A letter writer, commenting on the same October 24 editorial, finds that the President had put Ambassador Jessup in "the purgatory of indecisiveness", as the editorial had termed his status. The writer says that he had heard from "reliable sources" that the President and Secretary of State Acheson had been convinced that Mr. Jessup would be rejected for the nomination if it came before the full Senate and so had directed Senator Tom Connally, chairman of the Foreign Relations Committee, to table the nomination so that a recess appointment could be made by the President. The letter writer thinks this process to have been a circumvention of the will of the people through their elected representatives to vote on the nomination. He thinks that the errors in judgment made by Mr.
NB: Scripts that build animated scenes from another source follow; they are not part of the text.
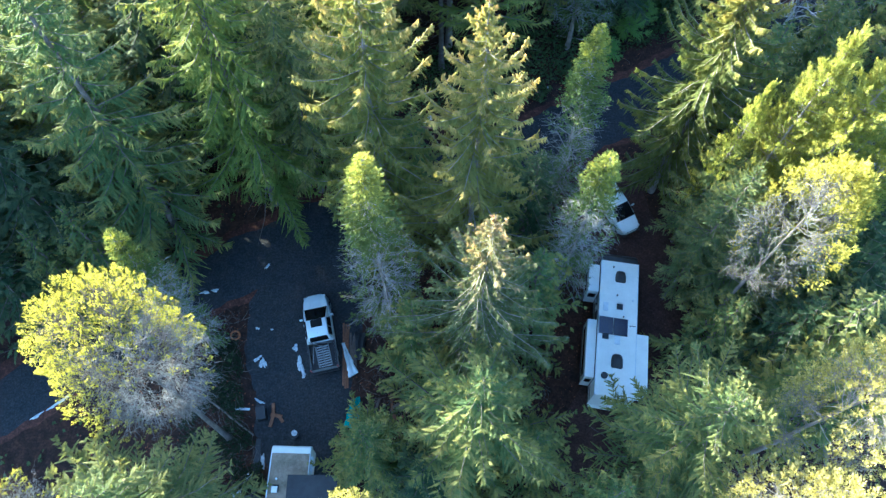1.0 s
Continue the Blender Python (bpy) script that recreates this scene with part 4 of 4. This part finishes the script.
def travel_trailer():
    """A long white travel trailer, front to +y, with three slide-outs."""
    ob = empty("travel_trailer", Matrix.Translation((12.19, 19.55, float(slope(12.19, 19.55)) + 0.04)) @ Matrix.Rotation(radians(-9.0), 4, "Z"),
               "long white travel trailer with slide-outs and solar panels", "travel trailer")
    W, H, y0, y1 = 1.26, 3.02, -5.0, 4.55
    part("body", loft([[(x, y, z) for x, z in ((-W, 0.55), (W, 0.55), (W, H - 0.06), (W - 0.06, H - 0.01), (-W + 0.06, H - 0.01), (-W, H - 0.06))] for y in (y0, y1)]), M_WHITE, ob)
    part("roof_membrane", bbox(-W + 0.03, W - 0.03, y0 + 0.03, y1 - 0.02, H - 0.008, H + 0.02, bevel=0.008), M_ROOFWHITE, ob, "white roof membrane with faint streaks")
    cap = [(y1 + 0.002, 0.60, H, W), (y1 + 0.40, 0.60, H - 0.03, W - 0.02), (y1 + 0.58, 0.60, H - 0.14, W - 0.08), (y1 + 0.74, 0.62, H - 0.6, W - 0.12), (y1 + 0.86, 0.66, 1.6, W - 0.16), (y1 + 0.88, 0.75, 1.2, W - 0.2)]
    part("front_cap", loft([ring(y, w, a, b, r=0.12) for y, a, b, w in cap]), M_BLACK, ob, "black moulded front cap", flat=False)
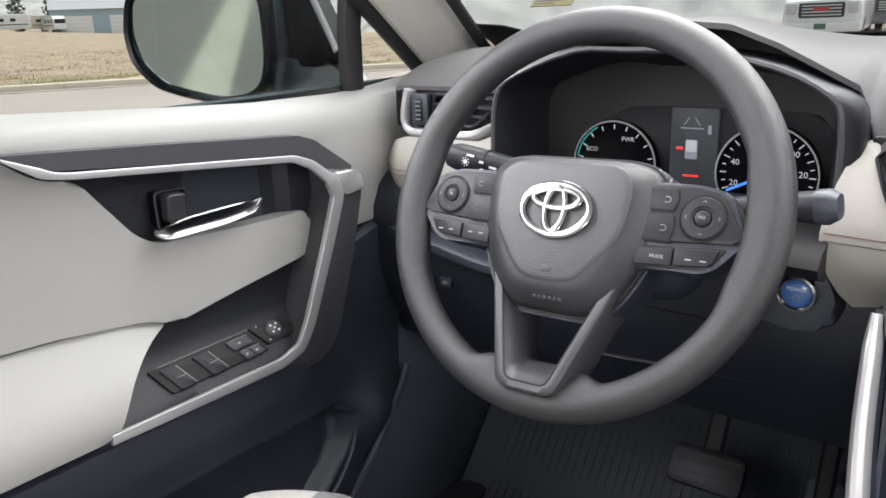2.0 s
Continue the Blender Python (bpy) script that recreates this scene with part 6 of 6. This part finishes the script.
def tree(x, y, h, seed):
    root = thing("tree", "dark green tree beyond the grassland", "tree", pose(x, y, land(x, y) - 0.1), "far trees")
    m = stands(root)
    r = random.Random(seed)
    part("trunk", sweep([(0, 0, 0), (0.05 * h * (r.random() - 0.5), 0, 0.4 * h), (0, 0, 0.95 * h)], oval(0.03 * h, 0.03 * h, 8), up=(0, 1, 0), scales=[(1, 1), (0.6, 0.6), (0.1, 0.1)]), M_TRUNK, root, "tapered trunk", m)
    vs, fs = [], []
    for k in range(420):
        t = r.random() ** 0.8
        rad = h * 0.26 * (1 - t) ** 0.7 * math.sqrt(r.random())
        a = r.random() * 6.283
        p = Vector((rad * math.cos(a), rad * math.sin(a), h * (0.18 + 0.82 * t)))
        q = [Vector((r.uniform(-1, 1), r.uniform(-1, 1), r.uniform(-1, 1))) * h * 0.06 for _ in range(3)]
        n0 = len(vs)
        vs += [tuple(p + v) for v in q]
        fs.append((n0, n0 + 1, n0 + 2))
    me = bpy.data.meshes.new("crown")
    me.from_pydata(vs, [], fs)
    me.materials.append(M_LEAF)
    ob = new("crown", me)
    ob.matrix_basis = m
    under(ob, root)


for k, (x, y, h) in enumerate(((-70, 78, 3.2), (-66, 77, 2.4), (-74, 76, 2.6), (-61, 80, 2.2), (-57, 83, 2.0), (-52, 86, 1.8), (-190, 96, 12), (-196, 90, 10))):
    tree(x, y, h, k)
post = thing("marker_post", "thin orange marker post on the grass", "post", pose(-48, 14, 0.6))
part("pole", lathe([(0, 2.2), (0.06, 2.2), (0.06, 0)], 10), material("orange_paint", (0.55, 0.14, 0.03), 0.6), post, "orange pole", pose(-48, 14, 0.6))
sticker = thing("windscreen_sticker", "small yellow sticker low on the windscreen", "sticker", pose(-0.62, 1.10, 1.29))
part("paper", box(-0.036, 0.036, -0.001, 0.001, -0.013, 0.013), material("yellow_paper", (0.33, 0.28, 0.13), 0.8, vary=0.15, vary_size=60), sticker, "", pose(-0.672, 1.088, 1.276, -55, 0, 0))
for k in range(3):
    part("print_bar", box(-0.030, 0.030 - 0.012 * k, -0.0016, -0.001, 0.006 - 0.007 * k, 0.008 - 0.007 * k), M_CARGREY, sticker, "", pose(-0.672, 1.088, 1.276, -55, 0, 0))
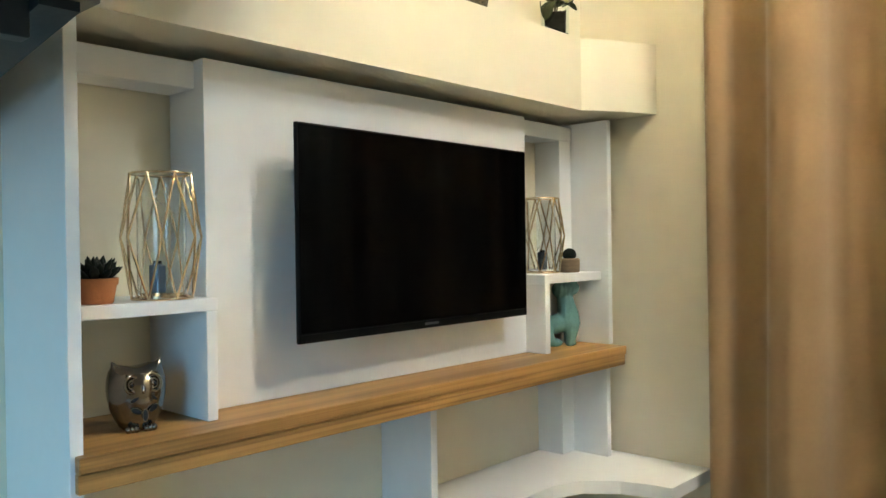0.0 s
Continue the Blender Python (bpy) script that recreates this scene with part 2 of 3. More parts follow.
def lathe(bm, profile, seg=24, at=(0, 0, 0), mi=0, sx=1.0, sy=1.0, m=None):
    m = m or Matrix.Identity(4)
    rings = []
    for r, z in profile:
        if r < 1e-5:
            rings.append([bm.verts.new(m @ Vector((at[0], at[1], at[2] + z)))])
        else:
            rings.append([bm.verts.new(m @ Vector((at[0] + sx * r * math.cos(2 * math.pi * i / seg), at[1] + sy * r * math.sin(2 * math.pi * i / seg), at[2] + z))) for i in range(seg)])
    for a, b in zip(rings, rings[1:]):
        for i in range(seg):
            k = (i + 1) % seg
            vs = [a[i % len(a)], a[k % len(a)], b[k % len(b)], b[i % len(b)]]
            vs = [v for j, v in enumerate(vs) if v not in vs[:j]]
            if len(vs) > 2:
                bm.faces.new(vs).material_index = mi
    return bm


def tube(bm, pts, r, seg=8, r2=None, mi=0):
    pts = [Vector(p) for p in pts]
    r2 = r if r2 is None else r2
    rings = []
    side = None
    for i, p in enumerate(pts):
        d = (pts[min(i + 1, len(pts) - 1)] - pts[max(i - 1, 0)]).normalized()
        side = (side - d * side.dot(d)).normalized() if side else d.orthogonal().normalized()
        up = d.cross(side)
        q = r + (r2 - r) * i / max(1, len(pts) - 1)
        rings.append([bm.verts.new(p + q * (side * math.cos(2 * math.pi * k / seg) + up * math.sin(2 * math.pi * k / seg))) for k in range(seg)])
    for a, b in zip(rings, rings[1:]):
        for k in range(seg):
            bm.faces.new((a[k], a[(k + 1) % seg], b[(k + 1) % seg], b[k])).material_index = mi
    bm.faces.new(rings[0][::-1]).material_index = mi
    bm.faces.new(rings[-1]).material_index = mi
    return bm


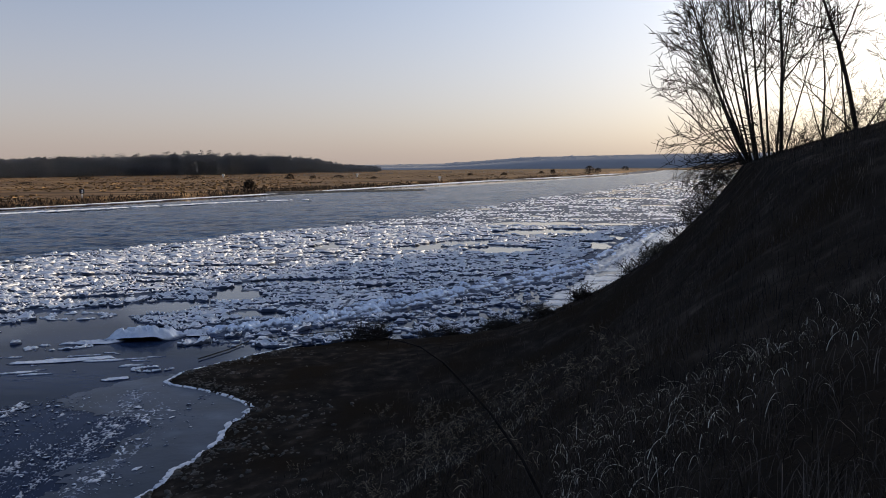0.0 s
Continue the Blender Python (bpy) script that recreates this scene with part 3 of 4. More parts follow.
# ---- bare trees ----
class Tubes:
    """Gathers tapered tubes, many branches into one mesh."""
    def __init__(self):
        self.v, self.f, self.n = [], [], 0

    def add(self, pts, radii, sides=4):
        k = len(pts)
        ring = []
        for i, p in enumerate(pts):
            d = (pts[min(i + 1, k - 1)] - pts[max(i - 1, 0)])
            d = d.normalized() if d.length > 1e-9 else Vector((0, 0, 1))
            a = d.cross(Vector((0.31, 0.87, 0.38))).normalized()
            b = d.cross(a)
            for s in range(sides):
                w = 2 * math.pi * s / sides
                ring.append(p + (a * math.cos(w) + b * math.sin(w)) * radii[i])
        self.v.extend(ring)
        for i in range(k - 1):
            for s in range(sides):
                a0, b0 = self.n + i * sides + s, self.n + i * sides + (s + 1) % sides
                self.f.append((a0, b0, b0 + sides, a0 + sides))
        self.n += k * sides

    def mesh(self, name, mat, smooth_faces=True):
        return mesh_from_arrays(name, np.array([tuple(p) for p in self.v]), np.array(self.f), mat, None, smooth_faces)


def limb(rng, start, way, length, r0, r1, segs, bend, lift, drift=0.0):
    pts, radii, p, d = [start.copy()], [r0], start.copy(), way.normalized()
    for i in range(segs):
        d = (d + Vector((rng.gauss(0, bend) + drift, rng.gauss(0, bend), rng.gauss(0, bend) + lift))).normalized()
        p = p + d * (length / segs)
        pts.append(p.copy())
        radii.append(r0 + (r1 - r0) * (i + 1) / segs)
    return pts, radii


def side_way(rng, d, angle):
    a = d.cross(Vector((rng.uniform(-1, 1), rng.uniform(-1, 1), rng.uniform(-1, 1)))).normalized()
    return (d * math.cos(angle) + a * math.sin(angle)).normalized()


def grow(rng, wood, fine, pts, radii, length, level, spread, lift, density):
    """Branches along a limb, down to the twigs."""
    if level == 0:
        return
    n = max(2, int(density[level] * length))
    for k in range(n):
        f = rng.uniform((0, 0.38, 0.34, 0.3)[level], 0.96)
        i = min(int(f * (len(pts) - 1)), len(pts) - 2)
        w = f * (len(pts) - 1) - i
        p = pts[i].lerp(pts[i + 1], w)
        d = (pts[i + 1] - pts[i]).normalized()
        r = radii[i] * (1 - w) + radii[i + 1] * w
        ln = length * rng.uniform(0.28, 0.52) * (1.15 - 0.7 * f)
        if level == 1:
            ln = rng.uniform(0.3, 0.85)
        way = side_way(rng, d, radians(rng.uniform(spread * 0.6, spread * 1.3)))
        rb = min(r * 0.55, 0.010 * ln + 0.004) if level > 1 else 0.012
        sp, sr = limb(rng, p, way, ln, max(rb, 0.015), 0.009, 6 if level > 1 else 3, 0.075, lift)
        (wood if rb > 0.03 else fine).add(sp, sr, 4 if rb > 0.03 else 3)
        grow(rng, wood, fine, sp, sr, ln, level - 1, spread, lift, density)


def ground_at(x, y):
    return float(land_height(np.array([float(x)]), np.array([float(y)]))[0])


def bare_tree(name, at, stems, seed, label, spread=38, lift=0.05, density=(0, 5.0, 2.2, 1.1), levels=3, droop=0, bow=0.0, girth=1.0):
    """stems: (lean in x, lean in y, length, radius, offset x, offset y)"""
    rng = random.Random(seed)
    base = Vector((at[0], at[1], ground_at(*at) - 0.15))
    root = tagged(new(name), label, "tree")
    root.location = base
    wood, fine = Tubes(), Tubes()
    for lx, ly, ln, r, ox, oy in stems:
        r *= girth
        pts, radii = limb(rng, Vector((ox, oy, 0)), Vector((lx, ly, 1)), ln, r, r * 0.22, 14, 0.03, 0.012, bow)
        wood.add(pts, radii, 7)
        grow(rng, wood, fine, pts, radii, ln, levels, spread, lift, density)
    if droop:
        drooping(rng, base, droop, 3.9, wood, fine)
    for nm, tb, mat in (("trunk", wood, BARK), ("crown", fine, TWIG)):
        ob = new(nm, tb.mesh(nm, mat))
        ob.parent = root
    return root


def drooping(rng, base, count, reach, wood, fine):
    """Low limbs that arch out over the water and hang at their ends."""
    for k in range(count):
        start = Vector((rng.uniform(-0.5, 0.1), rng.uniform(-0.3, 0.3), rng.uniform(-0.4, 1.9)))
        way = Vector((-1, rng.uniform(-0.7, 0.5), rng.uniform(0.0, 0.7)))
        ln = reach * rng.uniform(0.6, 1.1)
        pts, radii = limb(rng, start, way, ln, 0.032, 0.009, 10, 0.11, rng.uniform(-0.17, -0.05))
        wood.add(pts, radii, 5)
        grow(rng, wood, fine, pts, radii, ln * 0.9, 2, 45, -0.03, (0, 4.0, 1.9, 2.0))


bare_tree("alder_tree", (15.45, 38.8), (
    (-0.40, -0.05, 9.2, 0.13, -0.30, 0.0), (-0.31, 0.15, 10.4, 0.10, -0.2, 0.1), (-0.22, -0.12, 11.0, 0.10, 0.0, -0.1), (-0.14, 0.1, 11.5, 0.09, 0.2, 0.1),
    (-0.08, -0.06, 12.0, 0.10, 0.45, -0.1), (-0.04, 0.1, 11.8, 0.085, 0.75, 0.1), (0.02, -0.03, 13.0, 0.14, 1.3, 0.1), (0.10, 0.05, 11.0, 0.08, 1.05, 0.1), (0.20, 0.05, 9.0, 0.06, 1.4, 0.1),
    (-0.27, 0.0, 10.6, 0.08, -0.1, 0.1), (-0.18, 0.2, 11.0, 0.07, 0.1, 0.1), (-0.55, -0.15, 8.4, 0.08, -0.35, -0.1), (-0.70, 0.2, 6.9, 0.06, -0.4, 0.0), (-0.95, -0.2, 6.1, 0.055, -0.4, 0.0),
    (-1.3, 0.1, 5.5, 0.05, -0.45, 0.0), (-1.8, -0.2, 4.9, 0.045, -0.5, 0.0), (-2.8, 0.1, 4.4, 0.04, -0.5, 0.0), (-0.46, -0.35, 8.2, 0.06, -0.3, 0.0), (-1.05, 0.3, 6.2, 0.045, -0.4, 0.0)),
    12, "dark bare multi-stemmed alder on the edge of the bluff", spread=38, lift=0.012, density=(0, 5.0, 2.7, 1.0), droop=26, girth=0.75)
bare_tree("leaning_tree", (20.0, 38.0), ((-0.2, 0.0, 10.5, 0.125, 0, 0), (0.75, -0.1, 4.0, 0.05, 0.15, 0), (-0.95, 0, 4.6, 0.045, -0.1, 0), (-0.1, 0.0, 8.5, 0.05, -0.45, 0.1)), 8,
          "bare dark tree leaning towards the river on the bluff", spread=48, density=(0, 3.0, 1.5, 0.75), bow=-0.022)
bare_tree("young_tree", (18.6, 38.5), ((0.0, 0.0, 7.0, 0.06, 0, 0), (-0.3, 0.1, 4.5, 0.035, 0, 0), (0.25, 0.1, 4.5, 0.03, 0, 0)), 9, "slim bare young tree on the bluff", spread=45, density=(0, 4.0, 2.4, 1.4))
bare_tree("young_tree", (22.8, 38.5), ((0.1, 0.0, 8.0, 0.11, 0, 0), (-0.3, 0.1, 5.0, 0.05, 0, 0)), 19, "slim bare young tree behind the leaning one", spread=45, density=(0, 5.0, 3.0, 1.8))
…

Jessup, presumably in reference to his debunked supposed sympathy for Communist China, had resulted in the Korean War and so deserved little sympathy for the position in which he found himself.

A letter from two corporals and a private first class of the 27th Infantry Regiment in Korea seeks letters from girls stateside and promises a reply. They provide the address, via San Francisco, where interested parties can write, should you have a mind. But as it took 67 years to get to you, do not be insulted if their reply might take as long.